Attribution answers the question, "Which touchpoint gets credit for this specific conversion?" It looks backward at the customer journey. Incrementality answers, "Would this conversion have happened anyway if I hadn't run this campaign?" It measures the net lift or causal impact of a marketing activity, typically through controlled experiments.

Why do my Meta Ads results and Shopify sales reports never match?

This common discrepancy occurs because Meta uses a broad, proprietary attribution window (often 7-day click/1-day view) based on clicks and impressions tracked within its own app ecosystem. Shopify, however, only records the final referral source immediately before the purchase. Furthermore, privacy restrictions mean Meta often relies on modeled data rather than exact user matches, leading to inflated numbers. Server-side tracking and unified attribution models are necessary to reconcile these differences.

What is the best attribution model for a small DTC brand?

While advanced models like Shapley Value are ideal, small DTC brands should start by moving away from Last-Click.
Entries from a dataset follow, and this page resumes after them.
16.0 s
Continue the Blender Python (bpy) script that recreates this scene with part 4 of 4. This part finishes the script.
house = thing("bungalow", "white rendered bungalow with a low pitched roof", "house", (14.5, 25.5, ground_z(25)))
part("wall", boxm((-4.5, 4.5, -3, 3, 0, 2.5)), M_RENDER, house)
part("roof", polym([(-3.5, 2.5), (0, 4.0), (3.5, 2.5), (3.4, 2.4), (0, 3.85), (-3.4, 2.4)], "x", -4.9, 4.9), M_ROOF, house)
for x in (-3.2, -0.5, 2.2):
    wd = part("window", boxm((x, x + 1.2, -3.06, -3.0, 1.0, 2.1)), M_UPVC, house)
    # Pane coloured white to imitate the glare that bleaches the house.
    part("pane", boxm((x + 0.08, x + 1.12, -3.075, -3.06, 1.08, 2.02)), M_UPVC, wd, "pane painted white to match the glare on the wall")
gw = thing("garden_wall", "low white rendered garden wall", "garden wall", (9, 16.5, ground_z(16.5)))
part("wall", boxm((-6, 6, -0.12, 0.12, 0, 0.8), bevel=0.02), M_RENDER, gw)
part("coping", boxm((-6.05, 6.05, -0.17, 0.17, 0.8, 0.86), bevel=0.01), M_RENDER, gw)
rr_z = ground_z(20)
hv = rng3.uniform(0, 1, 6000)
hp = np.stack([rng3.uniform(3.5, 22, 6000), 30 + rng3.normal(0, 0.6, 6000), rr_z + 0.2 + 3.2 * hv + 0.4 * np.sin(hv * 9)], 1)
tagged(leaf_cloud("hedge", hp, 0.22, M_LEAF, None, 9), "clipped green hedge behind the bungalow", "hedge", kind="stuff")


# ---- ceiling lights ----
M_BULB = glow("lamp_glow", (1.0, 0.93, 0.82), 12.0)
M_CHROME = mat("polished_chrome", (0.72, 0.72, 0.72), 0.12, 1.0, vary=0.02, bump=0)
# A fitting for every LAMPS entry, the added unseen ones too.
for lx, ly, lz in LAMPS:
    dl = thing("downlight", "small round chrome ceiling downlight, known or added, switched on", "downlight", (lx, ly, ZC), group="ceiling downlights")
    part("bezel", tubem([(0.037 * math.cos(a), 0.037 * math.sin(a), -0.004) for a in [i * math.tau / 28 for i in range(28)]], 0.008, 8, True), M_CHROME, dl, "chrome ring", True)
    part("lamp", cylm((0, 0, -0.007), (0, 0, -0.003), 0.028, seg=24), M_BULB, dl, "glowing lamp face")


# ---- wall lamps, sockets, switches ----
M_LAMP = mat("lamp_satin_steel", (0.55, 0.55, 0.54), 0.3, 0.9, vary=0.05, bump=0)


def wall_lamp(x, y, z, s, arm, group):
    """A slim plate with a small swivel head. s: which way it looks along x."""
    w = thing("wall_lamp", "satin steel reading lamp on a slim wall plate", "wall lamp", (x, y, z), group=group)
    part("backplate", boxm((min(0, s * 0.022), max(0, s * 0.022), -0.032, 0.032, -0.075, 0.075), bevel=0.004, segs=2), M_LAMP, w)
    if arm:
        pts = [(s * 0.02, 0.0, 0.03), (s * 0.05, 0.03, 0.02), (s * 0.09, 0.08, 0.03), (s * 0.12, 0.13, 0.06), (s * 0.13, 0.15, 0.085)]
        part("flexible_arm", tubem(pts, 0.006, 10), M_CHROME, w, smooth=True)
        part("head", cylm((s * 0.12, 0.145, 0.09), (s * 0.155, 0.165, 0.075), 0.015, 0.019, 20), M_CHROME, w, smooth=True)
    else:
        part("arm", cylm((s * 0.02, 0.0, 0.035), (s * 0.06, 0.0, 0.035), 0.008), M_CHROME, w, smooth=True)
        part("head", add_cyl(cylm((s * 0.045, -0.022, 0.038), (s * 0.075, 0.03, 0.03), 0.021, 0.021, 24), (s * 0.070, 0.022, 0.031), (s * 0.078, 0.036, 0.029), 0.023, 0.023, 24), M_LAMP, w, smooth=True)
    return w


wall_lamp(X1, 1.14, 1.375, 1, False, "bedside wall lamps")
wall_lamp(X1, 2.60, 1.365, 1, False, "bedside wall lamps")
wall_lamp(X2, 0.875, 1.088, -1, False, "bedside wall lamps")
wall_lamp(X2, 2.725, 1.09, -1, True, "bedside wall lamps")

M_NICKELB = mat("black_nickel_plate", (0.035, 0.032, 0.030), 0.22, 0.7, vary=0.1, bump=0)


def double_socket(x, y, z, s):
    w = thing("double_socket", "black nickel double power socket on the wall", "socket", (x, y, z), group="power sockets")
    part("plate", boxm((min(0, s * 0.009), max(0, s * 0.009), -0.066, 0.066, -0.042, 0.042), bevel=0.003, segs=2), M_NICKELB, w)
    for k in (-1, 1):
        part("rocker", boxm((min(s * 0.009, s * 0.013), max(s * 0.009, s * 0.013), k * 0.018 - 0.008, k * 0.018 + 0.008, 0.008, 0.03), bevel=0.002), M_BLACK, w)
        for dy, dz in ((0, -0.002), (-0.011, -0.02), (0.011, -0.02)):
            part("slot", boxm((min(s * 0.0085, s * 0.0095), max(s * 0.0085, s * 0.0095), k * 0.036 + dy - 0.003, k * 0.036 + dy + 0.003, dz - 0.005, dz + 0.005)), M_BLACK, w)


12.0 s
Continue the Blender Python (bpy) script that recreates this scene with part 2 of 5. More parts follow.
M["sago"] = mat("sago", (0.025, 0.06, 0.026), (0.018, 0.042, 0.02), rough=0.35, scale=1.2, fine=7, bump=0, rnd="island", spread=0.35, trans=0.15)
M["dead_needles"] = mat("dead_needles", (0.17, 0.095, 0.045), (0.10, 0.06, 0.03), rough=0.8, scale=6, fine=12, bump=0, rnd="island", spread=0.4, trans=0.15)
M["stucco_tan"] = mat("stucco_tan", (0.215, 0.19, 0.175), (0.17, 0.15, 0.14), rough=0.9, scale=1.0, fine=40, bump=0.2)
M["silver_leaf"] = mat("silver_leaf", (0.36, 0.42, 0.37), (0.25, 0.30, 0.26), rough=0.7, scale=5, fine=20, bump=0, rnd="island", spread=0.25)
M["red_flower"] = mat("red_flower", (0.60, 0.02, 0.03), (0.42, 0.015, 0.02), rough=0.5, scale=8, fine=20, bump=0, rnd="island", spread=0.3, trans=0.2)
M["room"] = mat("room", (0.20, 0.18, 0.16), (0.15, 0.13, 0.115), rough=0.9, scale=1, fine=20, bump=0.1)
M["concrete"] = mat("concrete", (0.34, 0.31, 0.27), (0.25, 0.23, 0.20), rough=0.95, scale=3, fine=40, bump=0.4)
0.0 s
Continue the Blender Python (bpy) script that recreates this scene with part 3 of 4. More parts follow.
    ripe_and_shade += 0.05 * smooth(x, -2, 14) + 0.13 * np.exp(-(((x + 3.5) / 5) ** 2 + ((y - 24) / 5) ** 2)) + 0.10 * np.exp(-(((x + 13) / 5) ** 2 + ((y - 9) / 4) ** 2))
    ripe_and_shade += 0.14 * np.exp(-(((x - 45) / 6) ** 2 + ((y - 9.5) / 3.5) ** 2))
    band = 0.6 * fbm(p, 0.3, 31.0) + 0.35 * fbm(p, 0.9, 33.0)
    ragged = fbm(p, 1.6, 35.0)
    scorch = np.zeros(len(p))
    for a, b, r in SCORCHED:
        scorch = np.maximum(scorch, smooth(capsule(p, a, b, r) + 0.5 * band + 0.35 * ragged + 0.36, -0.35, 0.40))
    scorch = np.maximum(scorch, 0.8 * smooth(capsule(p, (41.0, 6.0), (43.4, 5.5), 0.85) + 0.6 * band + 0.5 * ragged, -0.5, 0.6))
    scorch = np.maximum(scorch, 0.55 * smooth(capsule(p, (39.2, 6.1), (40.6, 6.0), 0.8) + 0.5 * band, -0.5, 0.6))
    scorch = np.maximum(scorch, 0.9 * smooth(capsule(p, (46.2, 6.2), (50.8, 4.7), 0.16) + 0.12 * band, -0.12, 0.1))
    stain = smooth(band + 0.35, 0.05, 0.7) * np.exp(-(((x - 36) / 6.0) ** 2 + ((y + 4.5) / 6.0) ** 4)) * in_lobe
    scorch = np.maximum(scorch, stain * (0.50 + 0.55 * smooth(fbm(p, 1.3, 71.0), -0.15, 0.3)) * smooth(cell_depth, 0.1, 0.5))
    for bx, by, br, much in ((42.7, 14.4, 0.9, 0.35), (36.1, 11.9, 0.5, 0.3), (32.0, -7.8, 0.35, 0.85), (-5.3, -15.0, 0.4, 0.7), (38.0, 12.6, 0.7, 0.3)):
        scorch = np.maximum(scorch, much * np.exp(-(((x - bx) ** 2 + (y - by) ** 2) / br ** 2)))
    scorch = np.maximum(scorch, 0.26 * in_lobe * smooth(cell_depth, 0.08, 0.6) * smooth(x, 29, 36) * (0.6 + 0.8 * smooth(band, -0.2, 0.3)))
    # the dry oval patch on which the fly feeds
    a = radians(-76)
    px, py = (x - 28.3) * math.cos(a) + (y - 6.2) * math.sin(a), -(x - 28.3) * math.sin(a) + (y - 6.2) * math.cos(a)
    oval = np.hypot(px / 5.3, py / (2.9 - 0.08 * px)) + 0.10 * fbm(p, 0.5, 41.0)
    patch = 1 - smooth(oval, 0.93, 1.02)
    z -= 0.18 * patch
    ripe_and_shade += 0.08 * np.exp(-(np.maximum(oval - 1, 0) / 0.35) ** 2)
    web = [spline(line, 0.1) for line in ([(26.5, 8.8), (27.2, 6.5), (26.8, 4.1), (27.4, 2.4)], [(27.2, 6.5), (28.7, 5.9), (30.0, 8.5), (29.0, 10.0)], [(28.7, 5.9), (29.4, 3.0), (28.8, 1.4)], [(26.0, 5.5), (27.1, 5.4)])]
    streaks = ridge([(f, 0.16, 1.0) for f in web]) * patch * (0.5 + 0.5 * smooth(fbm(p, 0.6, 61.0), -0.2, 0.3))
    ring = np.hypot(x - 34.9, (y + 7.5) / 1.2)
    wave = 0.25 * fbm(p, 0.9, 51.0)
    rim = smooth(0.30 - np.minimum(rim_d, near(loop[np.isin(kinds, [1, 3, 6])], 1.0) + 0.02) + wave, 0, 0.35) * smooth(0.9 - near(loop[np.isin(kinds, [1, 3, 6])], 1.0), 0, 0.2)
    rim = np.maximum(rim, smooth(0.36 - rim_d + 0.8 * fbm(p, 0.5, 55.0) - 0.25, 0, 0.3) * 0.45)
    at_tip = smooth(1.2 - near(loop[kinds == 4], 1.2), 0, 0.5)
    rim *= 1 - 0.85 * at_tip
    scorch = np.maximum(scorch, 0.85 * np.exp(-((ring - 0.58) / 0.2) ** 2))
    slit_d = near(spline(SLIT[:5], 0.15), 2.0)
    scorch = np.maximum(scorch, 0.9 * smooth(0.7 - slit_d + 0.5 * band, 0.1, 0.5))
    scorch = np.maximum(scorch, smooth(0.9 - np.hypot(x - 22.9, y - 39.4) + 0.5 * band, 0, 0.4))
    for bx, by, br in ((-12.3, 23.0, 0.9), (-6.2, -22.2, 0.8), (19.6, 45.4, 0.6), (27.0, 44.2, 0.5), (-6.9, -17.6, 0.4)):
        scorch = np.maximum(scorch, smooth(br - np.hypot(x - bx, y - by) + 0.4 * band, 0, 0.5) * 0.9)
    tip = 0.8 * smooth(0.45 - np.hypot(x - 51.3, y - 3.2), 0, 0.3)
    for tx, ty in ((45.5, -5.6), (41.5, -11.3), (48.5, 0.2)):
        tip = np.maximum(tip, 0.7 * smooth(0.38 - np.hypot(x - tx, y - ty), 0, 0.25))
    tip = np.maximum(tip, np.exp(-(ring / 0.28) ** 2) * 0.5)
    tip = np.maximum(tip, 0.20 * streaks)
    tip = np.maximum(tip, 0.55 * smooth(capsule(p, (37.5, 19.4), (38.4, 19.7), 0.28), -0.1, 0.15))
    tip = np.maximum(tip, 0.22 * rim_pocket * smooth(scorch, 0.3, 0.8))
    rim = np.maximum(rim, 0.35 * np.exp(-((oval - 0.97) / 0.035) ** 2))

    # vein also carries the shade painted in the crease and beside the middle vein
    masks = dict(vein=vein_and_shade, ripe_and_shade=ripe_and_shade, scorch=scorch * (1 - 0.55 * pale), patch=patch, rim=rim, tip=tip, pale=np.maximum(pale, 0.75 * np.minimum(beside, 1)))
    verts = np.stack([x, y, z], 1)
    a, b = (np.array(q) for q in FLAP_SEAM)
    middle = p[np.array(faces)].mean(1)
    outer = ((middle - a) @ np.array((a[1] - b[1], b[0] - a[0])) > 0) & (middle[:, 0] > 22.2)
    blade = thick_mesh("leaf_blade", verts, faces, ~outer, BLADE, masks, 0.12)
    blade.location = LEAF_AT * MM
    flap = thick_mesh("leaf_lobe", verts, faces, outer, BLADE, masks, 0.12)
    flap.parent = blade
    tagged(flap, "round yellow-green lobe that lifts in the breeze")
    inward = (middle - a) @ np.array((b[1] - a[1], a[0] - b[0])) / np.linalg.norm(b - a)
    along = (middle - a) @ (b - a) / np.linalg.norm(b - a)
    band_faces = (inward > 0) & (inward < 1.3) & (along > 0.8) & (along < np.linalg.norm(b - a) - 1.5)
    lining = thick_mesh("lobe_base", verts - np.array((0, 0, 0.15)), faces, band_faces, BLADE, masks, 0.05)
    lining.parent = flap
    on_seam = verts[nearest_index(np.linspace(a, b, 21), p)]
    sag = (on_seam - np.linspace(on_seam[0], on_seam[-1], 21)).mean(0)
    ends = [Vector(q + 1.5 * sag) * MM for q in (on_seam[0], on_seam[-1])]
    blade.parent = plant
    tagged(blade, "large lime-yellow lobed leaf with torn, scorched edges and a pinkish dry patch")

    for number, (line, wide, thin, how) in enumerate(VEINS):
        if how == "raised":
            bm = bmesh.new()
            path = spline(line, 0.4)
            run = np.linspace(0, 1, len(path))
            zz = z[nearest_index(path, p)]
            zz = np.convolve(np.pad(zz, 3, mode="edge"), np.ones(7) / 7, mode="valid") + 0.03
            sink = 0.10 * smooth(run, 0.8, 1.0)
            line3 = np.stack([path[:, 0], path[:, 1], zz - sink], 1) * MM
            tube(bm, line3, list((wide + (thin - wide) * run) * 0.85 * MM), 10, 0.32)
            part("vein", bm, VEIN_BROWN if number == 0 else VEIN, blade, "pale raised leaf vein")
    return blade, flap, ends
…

A simple Position-Based (U-shaped) model, which gives high credit to the first and last interactions, is a good intermediate step. Crucially, focus less on the model type and more on ensuring accurate first-party data collection.

How does iOS 14.5 affect E-commerce attribution?

iOS 14.5 introduced App Tracking Transparency (ATT), making it harder for platforms like Meta to track users across apps and websites. This reduces the amount of granular, user-level data available, forcing platforms to rely on aggregated and modeled conversions. This shift necessitates the use of server-side APIs and reliance on robust DTC attribution platforms that can synthesize data from multiple sources.

Should I use Marketing Mix Modeling (MMM) or Data-Driven Attribution (DDA)?

They serve different purposes. DDA (or algorithmic attribution) is best for optimizing granular digital campaigns and understanding user-level customer journey analytics. MMM is better for strategic, high-level budget allocation, especially if you have significant non-digital spend (e.g., TV, print, or large-scale OOH). Many mature brands use both to cover short-term optimization and long-term strategic planning.